There is no such thing as heat or work being possessed by a system.  Heat and work can be transferred between the system and the surroundings, but the end result is an increase or decrease in internal energy; neither the system or the surroundings possesses heat or work.

A state/path variable is also often called a state/path function or a state/path quantity.

## Physical Chemistry Lesson of the Day – Heat Capacity

The heat capacity of a system is the amount of heat required to increase the temperature of the system by 1 degree.  Heat is measured in joules (J) in the SI system, and heat capacity is dependent on each substance.  To make heat capacities comparable between substances, molar heat capacity or specific heat capacity are often used.

• Molar heat capacity is the amount of heat required to increase the temperature of 1 mole of a substance by 1 degree.
• Specific heat capacity is the amount of heat required to increase the temperature of 1 gram of a substance by 1 degree.

For example, over the range 0 to 100 degrees Celsius (or 273.15 to 373.15 degrees Kelvin), 4.18 J of heat on average is required to increase the temperature of 1 gram of water by 1 degree Kelvin.  Thus, the average specific heat capacity of water in that temperature range is 4.18 J/(g·K).

## Physical Chemistry Lesson of the Day – Enthalpy

The enthalpy of a system is the system’s internal energy plus the product of the pressure and the volume of the system.

$H = U + PV$.

Just like internal energy, the enthalpy of a system cannot be measured, but a change in enthalpy can be measured.  Suppose that the only type of work that can be performed on the system is pressure-volume work; this is a realistic assumption in many chemical reactions that occur in a beaker, a flask, or any container that is open to the constant pressure of the atmosphere.  Then, the change in enthalpy of a system is the change in internal energy plus the pressure-volume work done on the system.

$\Delta H = \Delta U + P\Delta V$.

## Physical Chemistry Lesson of the Day – The First Law of Thermodynamics

The change in internal energy of a system is defined to be the internal energy of a system in its final state subtracted by the internal energy of the system in its initial state.

$\Delta U = U_{final} - U_{initial}$.

However, since we cannot measure the internal energy of a system directly at any point in time, how can we calculate the change in internal energy?

The First Law of Thermodynamics states that any change in the internal energy of a system is equal to the heat absorbed the system plus any work done on the system.  Mathematically,

$\Delta U = q + w$.

Recall that I am using the sign convention in chemistry.

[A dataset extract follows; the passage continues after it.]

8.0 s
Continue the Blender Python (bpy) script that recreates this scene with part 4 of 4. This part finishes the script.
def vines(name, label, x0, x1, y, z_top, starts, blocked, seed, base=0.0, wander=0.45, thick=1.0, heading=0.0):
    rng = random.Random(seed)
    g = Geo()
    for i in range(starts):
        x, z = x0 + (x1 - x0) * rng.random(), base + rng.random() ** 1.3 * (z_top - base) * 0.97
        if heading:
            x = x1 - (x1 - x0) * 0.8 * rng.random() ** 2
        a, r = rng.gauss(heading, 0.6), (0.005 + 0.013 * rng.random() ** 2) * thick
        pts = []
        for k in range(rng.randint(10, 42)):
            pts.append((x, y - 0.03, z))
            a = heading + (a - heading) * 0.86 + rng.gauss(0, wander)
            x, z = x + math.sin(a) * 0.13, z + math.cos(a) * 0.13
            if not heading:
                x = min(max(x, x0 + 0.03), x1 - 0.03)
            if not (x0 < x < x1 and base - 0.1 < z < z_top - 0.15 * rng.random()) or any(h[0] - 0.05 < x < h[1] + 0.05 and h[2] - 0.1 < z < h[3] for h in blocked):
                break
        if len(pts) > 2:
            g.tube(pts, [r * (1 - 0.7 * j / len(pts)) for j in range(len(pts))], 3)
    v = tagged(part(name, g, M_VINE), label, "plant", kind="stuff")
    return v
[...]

The value of $q$ and $w$ can be positive or negative.

• A negative $q$ denotes heat released by the system.
• A negative $w$ denotes work done by the system.

## Physical Chemistry Lesson of the Day – Basic Terminology in Thermodynamics

A system is the part of the universe of interest, and the surroundings is everything else in the universe.

The internal energy of a system is the sum of the kinetic and potential energies of all of the particles (atoms and molecules) in the system.  This cannot be measured, but changes in internal energy can be measured.

There are 2 ways in which the internal energy of a system can change: heat and work.

• Heat is the transfer of energy between 2 objects due to a temperature difference.  In chemistry, heat is commonly observed when a chemical reaction absorbs or releases energy.
• Work is force acting over a distance.  In chemistry, a common type of work is the expansion or compression of a gas.

In chemistry, it is conventional to take the system’s point of view in deciding the sign of heat and work.  Thus, if heat is entering the system or if work is done on the system, then the sign is positive.  If heat is exiting the system of if work is done by the system, then the sign is negative.